Monday, January 08, 2007

ULFA violence continues unabated, toll rises to 68

TOI, January 8

GUWAHATI: Violence by the ULFA in Assam continued unabated on as the banned group gunned down two migrant workers, taking the toll in attacks on non-Assamese people to 68, and carried out two bomb blasts even as additional army and paramilitary forces were deployed for counter-insurgency operations.

After targeting Hindi-speaking people in Dibrugarh, Tinsukia and Sibsagar since Friday, heavily armed ULFA cadres raided a village in Golaghat district -- hitherto not affected by the violence -- and killed two labourers and injured another person. At least seven persons, including two CRPF personnel, were injured when two bombs concealed by the ULFA in bicycles exploded near an army cantonment at Satgaon, police said.

The Centre rushed 2,000 additional paramilitary personnel to Assam and the army intensified operations against the ULFA by deploying over 10,000 troops in upper Assam, where most of the attacks were carried out.

State government spokesman and Minister Himanta Biswas Sarma said district administrations had been asked to provide security to migrant labourers, who would be taken to a designated place after the day's work. The Assam government also took measures to ensure that events did not take a communal turn, especially in the wake of a SMS campaign carried out in Tinsukia by "vested interests".

Panic-stricken migrants headed for railway stations in Dibrugarh, Tinsukia and Sibsagar to return to their home states though the administration denied there was an exodus.
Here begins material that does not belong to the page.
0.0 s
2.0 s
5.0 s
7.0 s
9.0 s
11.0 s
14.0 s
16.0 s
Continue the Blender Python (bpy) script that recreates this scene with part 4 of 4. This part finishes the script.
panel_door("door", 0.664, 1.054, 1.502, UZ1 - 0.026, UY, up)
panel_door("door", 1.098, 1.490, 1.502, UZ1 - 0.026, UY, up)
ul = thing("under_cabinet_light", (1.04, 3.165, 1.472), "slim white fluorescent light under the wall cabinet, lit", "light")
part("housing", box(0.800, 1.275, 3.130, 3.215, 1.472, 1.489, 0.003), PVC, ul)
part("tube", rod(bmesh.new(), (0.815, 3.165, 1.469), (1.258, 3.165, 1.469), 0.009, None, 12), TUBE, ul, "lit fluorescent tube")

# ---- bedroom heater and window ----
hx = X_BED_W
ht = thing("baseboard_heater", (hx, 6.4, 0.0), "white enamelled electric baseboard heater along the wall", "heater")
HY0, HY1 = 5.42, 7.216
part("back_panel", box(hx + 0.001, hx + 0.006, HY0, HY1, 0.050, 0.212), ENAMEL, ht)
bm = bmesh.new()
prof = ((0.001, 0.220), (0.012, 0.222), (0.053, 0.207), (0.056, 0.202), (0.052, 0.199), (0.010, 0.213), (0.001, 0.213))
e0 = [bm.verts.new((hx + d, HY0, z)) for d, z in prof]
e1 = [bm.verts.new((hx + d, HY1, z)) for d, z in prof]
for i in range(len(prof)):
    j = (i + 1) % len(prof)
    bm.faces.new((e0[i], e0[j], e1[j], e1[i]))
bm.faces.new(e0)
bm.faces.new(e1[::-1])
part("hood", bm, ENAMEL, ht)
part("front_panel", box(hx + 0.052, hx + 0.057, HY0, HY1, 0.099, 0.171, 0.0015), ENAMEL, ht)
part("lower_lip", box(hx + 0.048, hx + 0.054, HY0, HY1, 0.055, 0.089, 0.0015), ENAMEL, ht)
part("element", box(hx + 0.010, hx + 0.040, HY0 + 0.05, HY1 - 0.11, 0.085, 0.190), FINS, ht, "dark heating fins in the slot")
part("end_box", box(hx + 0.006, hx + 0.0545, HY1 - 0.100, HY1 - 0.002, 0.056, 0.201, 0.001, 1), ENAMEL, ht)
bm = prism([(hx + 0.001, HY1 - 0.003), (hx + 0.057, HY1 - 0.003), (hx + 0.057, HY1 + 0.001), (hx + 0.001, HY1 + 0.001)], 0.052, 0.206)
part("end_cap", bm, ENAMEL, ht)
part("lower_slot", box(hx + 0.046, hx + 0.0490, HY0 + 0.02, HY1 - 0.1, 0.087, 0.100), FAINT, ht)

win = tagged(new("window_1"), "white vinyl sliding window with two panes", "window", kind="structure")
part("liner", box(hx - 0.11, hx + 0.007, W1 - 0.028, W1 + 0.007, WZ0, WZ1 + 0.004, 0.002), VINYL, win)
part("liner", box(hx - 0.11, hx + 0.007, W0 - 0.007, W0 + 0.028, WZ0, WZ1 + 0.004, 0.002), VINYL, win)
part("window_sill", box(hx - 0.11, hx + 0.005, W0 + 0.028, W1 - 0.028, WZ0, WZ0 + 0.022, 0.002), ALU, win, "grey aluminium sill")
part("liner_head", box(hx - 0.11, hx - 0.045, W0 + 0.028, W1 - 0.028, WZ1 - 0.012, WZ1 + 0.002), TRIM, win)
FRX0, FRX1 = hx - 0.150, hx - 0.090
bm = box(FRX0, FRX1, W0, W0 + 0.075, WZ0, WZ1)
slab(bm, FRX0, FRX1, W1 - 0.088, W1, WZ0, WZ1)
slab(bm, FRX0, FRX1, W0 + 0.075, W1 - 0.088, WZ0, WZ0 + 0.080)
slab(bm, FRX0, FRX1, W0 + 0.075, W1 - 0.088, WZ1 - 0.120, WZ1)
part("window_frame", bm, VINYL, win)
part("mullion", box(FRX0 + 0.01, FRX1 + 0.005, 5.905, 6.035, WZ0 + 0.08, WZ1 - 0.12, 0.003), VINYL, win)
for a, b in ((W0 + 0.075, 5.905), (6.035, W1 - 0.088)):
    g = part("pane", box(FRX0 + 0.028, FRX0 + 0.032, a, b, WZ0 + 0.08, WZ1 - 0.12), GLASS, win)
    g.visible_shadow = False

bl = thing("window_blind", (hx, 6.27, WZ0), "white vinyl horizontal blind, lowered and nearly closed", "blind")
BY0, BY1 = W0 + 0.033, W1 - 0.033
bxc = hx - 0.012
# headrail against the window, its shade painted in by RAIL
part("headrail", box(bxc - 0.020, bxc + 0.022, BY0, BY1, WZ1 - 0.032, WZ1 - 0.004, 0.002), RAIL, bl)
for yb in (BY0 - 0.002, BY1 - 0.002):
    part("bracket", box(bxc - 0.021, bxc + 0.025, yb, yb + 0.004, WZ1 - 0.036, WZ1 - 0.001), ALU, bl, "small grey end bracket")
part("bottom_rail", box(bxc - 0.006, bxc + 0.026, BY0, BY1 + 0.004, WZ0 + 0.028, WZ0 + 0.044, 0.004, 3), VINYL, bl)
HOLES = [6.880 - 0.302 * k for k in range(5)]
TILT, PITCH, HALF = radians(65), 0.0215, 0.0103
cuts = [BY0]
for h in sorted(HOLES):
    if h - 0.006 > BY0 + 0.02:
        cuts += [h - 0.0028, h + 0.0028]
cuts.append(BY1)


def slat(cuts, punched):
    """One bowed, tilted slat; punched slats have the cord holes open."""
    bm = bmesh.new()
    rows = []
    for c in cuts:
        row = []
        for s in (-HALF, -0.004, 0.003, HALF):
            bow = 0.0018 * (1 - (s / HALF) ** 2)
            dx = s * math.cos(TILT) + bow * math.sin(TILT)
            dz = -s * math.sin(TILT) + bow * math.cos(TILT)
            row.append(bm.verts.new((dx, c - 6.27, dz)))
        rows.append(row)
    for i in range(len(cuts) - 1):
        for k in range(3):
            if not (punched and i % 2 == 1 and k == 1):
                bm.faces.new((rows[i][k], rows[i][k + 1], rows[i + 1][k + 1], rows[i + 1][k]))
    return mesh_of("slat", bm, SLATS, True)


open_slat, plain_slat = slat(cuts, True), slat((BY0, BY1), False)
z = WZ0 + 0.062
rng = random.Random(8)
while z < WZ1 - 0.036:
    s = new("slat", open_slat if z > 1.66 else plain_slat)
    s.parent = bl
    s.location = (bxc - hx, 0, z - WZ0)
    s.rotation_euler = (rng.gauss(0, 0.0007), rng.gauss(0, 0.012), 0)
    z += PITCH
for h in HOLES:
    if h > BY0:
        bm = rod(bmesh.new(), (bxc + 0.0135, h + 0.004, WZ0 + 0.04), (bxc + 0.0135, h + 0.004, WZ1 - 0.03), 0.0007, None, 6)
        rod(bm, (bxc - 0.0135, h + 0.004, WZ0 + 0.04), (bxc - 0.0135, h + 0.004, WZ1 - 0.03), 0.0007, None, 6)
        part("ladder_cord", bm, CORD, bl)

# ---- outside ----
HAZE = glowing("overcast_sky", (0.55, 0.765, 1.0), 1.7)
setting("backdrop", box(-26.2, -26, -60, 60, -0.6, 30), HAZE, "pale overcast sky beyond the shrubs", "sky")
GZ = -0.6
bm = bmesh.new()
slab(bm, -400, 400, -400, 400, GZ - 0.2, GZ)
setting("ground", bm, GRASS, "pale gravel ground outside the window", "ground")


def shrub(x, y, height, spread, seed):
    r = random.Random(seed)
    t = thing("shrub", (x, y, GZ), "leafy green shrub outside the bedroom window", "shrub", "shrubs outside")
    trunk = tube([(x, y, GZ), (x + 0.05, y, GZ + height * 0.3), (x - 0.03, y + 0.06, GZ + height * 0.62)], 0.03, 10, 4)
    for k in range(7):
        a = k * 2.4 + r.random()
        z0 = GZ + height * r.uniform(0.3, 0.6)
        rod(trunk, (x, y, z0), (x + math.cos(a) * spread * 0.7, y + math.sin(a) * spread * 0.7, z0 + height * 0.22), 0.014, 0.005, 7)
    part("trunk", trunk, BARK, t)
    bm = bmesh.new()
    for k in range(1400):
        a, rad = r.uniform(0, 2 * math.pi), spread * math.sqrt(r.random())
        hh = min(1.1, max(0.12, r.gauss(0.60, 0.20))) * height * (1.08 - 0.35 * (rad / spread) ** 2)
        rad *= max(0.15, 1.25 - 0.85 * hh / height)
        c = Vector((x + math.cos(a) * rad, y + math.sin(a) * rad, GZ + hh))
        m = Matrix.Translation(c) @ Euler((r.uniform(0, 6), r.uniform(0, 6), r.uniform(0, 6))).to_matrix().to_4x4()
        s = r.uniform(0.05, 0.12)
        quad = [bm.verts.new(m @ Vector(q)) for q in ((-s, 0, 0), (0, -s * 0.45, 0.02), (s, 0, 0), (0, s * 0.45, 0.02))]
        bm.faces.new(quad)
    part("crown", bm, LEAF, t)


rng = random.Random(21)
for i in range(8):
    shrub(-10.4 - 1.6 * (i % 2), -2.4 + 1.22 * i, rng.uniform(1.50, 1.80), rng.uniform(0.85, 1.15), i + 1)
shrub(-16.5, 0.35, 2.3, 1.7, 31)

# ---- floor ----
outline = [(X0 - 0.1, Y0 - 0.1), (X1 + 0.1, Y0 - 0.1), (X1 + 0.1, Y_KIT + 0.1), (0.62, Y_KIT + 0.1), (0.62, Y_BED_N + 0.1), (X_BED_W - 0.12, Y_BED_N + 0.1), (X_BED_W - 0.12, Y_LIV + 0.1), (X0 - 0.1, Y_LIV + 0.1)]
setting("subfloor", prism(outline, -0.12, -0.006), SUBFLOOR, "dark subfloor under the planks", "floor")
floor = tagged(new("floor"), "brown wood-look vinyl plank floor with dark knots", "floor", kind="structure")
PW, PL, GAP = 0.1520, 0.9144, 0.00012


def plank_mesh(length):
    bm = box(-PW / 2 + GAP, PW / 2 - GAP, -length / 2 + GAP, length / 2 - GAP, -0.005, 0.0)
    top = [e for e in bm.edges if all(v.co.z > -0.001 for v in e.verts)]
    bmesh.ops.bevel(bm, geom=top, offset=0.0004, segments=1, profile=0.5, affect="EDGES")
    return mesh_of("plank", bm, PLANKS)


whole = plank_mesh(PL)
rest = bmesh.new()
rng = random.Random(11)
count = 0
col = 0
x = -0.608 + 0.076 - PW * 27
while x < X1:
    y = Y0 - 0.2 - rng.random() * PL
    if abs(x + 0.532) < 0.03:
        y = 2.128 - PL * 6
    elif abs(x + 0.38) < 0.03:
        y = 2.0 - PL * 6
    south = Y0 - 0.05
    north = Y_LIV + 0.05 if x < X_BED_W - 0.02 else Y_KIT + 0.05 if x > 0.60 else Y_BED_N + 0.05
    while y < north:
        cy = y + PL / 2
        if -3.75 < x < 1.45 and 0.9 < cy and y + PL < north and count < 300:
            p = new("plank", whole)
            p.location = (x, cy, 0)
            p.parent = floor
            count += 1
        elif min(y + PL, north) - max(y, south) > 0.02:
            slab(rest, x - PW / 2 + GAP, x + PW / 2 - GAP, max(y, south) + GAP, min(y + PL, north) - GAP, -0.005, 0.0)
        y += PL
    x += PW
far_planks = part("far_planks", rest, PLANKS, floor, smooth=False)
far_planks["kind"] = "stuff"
The fleeing migrants, mostly women, children and old men who sold milk or worked as daily wage labourers, told reporters they were waiting to board the next available train for Bihar.

Earlier in the day, two brick kiln labourers succumbed to injuries sustained in an ULFA attack in the Assam Medical College Hospital in Dibrugarh. Curfew was clamped in Dibrugarh town from 1:40 pm to prevent migrant workers from taking out a procession with bodies of six persons killed in the district, officials said.

Curfew was also in force in Tinsukia subdivision and Tinsukia town of neighbouring Tinsukia district. Governor Lt Gen (retired) Ajai Singh accused ULFA's self-styled "commander-in-chief" Paresh Baruah of trying to engineer a "movement against non-Assamese people".

Chief Minister Tarun Gogoi said people should register their protest "against such madness and the message should go out loud and clear that violence is alien to our culture".

Railway Minister Lalu Prasad, who visited Dibrugarh and Tinsukia to meet victims of the violence, said the ULFA had resorted to violence to make its presence felt as it had become a "dead organisation". All precautionary measures had been taken to ensure that passengers in trains to and from Assam passing through Bihar did not face any retaliatory attacks, he said.

The influential All Assam Students Union and Purvottar Hindustani Sanmelan issued a joint call to people to maintain calm in the wake of the massacre of Hindi-speaking people and their exodus to other states.

Defence Minister A K Antony, who chaired a meeting of the three service chiefs and defence secretary to take stock of the situation in Assam, will travel to Tezpur on Tuesday with army chief Gen J J Singh.